Originally Posted by Phill D (Post 481198)
I've never tried to merge a bracketed set of exposures in processing but wouldn't that just be like doing an HDR shot via the camera?


I don't know which version of Lightroom you're using? In LR6 (standalone) in Develop, select both images in the strip on the bottom and right click and choose "Photo Merge>HDR"
It won't produce that horrible HDR image you may have seen and hated elsewhere :)

I did a few experiments with LR and Aurora HDR on this image from last December in similarly tricky lighting.
http://e-group.uk.net/forum/showpost...5&postcount=14

Phill D 22nd May 2019 10:55 AM

Re: How best to expose a sunset without a graduated filter?
 
Thanks AMc I'll give it a try, if it's that simple even I've got no excuse ;)

gazza95 22nd May 2019 02:01 PM

Re: How best to expose a sunset without a graduated filter?
 
Hi Phil

OK, understood.

With regards overlaying in Photoshop vs HDR, yes the result would be different. For example the sky could be graduated to be even darker at top. You could brighten just the field and leave the hedgerow darker. This is more like dodging and burning in a darkroom.

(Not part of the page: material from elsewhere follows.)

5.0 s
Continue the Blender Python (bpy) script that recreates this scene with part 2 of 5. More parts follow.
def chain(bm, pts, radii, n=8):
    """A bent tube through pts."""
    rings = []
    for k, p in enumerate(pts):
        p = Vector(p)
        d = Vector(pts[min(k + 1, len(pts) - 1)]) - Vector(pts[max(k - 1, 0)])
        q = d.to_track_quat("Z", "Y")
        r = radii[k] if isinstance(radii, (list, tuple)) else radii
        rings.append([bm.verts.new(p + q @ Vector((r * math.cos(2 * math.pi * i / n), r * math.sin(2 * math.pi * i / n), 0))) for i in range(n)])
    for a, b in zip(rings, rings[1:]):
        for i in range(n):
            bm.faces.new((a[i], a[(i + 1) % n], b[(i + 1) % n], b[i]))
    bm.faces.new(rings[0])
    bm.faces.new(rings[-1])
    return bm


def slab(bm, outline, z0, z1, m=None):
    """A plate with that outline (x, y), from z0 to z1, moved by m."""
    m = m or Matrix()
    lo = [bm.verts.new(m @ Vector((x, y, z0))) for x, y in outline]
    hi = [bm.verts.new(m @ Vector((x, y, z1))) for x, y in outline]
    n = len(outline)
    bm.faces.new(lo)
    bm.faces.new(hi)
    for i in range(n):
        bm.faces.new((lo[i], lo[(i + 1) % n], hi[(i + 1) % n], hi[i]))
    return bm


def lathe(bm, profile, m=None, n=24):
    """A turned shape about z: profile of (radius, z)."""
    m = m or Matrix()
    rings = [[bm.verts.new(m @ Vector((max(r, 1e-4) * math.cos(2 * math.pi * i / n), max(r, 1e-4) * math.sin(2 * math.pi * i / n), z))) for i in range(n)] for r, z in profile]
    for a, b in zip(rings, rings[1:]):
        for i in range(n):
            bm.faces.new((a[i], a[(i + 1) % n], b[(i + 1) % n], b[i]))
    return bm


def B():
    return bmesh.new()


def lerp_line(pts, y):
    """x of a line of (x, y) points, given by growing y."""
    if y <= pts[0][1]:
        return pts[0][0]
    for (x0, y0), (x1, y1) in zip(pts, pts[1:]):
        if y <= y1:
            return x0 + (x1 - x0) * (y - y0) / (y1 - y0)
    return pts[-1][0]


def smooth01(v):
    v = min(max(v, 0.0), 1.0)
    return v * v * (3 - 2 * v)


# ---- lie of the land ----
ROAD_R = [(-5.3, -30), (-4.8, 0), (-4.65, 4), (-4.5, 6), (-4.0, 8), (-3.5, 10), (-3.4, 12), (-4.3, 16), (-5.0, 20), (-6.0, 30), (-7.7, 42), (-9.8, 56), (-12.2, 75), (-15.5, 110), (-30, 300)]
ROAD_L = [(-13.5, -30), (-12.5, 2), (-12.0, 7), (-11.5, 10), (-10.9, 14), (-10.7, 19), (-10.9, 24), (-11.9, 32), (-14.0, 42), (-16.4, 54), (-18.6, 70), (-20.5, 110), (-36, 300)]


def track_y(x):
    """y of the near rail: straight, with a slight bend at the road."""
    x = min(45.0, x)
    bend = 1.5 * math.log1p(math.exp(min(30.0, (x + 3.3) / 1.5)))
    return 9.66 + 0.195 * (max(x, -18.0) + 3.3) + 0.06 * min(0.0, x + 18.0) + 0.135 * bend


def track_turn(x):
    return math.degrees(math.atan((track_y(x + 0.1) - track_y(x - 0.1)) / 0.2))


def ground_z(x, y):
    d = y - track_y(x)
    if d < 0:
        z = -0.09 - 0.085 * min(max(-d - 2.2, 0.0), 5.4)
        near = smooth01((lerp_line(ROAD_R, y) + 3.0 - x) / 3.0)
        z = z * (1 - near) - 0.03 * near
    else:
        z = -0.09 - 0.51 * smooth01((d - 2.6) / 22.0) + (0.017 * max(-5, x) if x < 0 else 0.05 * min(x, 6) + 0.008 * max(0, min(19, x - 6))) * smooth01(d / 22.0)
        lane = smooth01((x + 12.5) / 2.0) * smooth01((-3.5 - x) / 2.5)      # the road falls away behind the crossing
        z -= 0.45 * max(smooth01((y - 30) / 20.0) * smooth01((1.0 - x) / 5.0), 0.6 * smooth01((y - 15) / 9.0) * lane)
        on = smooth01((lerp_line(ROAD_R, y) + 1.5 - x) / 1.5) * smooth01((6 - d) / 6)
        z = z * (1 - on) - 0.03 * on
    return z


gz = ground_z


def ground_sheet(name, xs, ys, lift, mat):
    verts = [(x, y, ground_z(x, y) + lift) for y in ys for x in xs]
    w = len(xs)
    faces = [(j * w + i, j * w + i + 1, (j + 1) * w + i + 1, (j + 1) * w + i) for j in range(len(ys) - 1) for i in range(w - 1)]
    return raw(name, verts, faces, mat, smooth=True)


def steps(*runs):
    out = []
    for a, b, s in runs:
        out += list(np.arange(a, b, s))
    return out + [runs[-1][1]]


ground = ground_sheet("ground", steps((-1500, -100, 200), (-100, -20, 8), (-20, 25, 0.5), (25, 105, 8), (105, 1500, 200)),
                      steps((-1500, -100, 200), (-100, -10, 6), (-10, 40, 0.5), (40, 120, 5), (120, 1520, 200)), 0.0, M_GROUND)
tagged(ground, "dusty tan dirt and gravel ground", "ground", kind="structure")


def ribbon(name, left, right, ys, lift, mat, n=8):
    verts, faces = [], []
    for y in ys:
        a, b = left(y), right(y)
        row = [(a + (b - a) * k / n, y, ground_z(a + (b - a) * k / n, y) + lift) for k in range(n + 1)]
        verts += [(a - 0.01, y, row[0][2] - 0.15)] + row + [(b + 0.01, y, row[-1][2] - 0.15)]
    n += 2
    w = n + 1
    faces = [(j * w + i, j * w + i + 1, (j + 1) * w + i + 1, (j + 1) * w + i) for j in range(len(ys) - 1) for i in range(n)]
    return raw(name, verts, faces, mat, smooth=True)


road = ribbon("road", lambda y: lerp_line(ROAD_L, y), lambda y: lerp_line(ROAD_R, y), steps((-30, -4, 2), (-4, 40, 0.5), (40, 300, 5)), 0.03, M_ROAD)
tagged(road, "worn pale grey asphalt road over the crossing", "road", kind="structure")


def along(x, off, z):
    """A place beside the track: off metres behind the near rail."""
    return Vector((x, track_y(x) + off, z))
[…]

While HDR would be applied equally over entire picture.


Gary

AMc 22nd May 2019 03:05 PM

Re: How best to expose a sunset without a graduated filter?
 
Quote:

Originally Posted by Phill D (Post 481211)
Thanks AMc I'll give it a try, if it's that simple even I've got no excuse ;)


There aren't many controls -

- Auto Align is pretty obvious and helps if you've not used a tripod
- Auto Tone - have a play but I think you need it on based on a quick experiment.
- Deghost amount - how much LR attempts to deal with things that moved between the exposures.


Have fun!

snerkler 17th June 2019 12:30 PM

Re: How best to expose a sunset without a graduated filter?
 
Quote:

Originally Posted by Invicta (Post 481176)
With the sun right on the horizon a reverse graduated filter would be useful. I have a 3 stop reverse grad for such scenes. The reverse grad has the darkest part towards the bottom of the graduated part rather than at the top.

I've been looking for a good reversed grad for a while but they all seem to be really expensive, do you have any recommendations?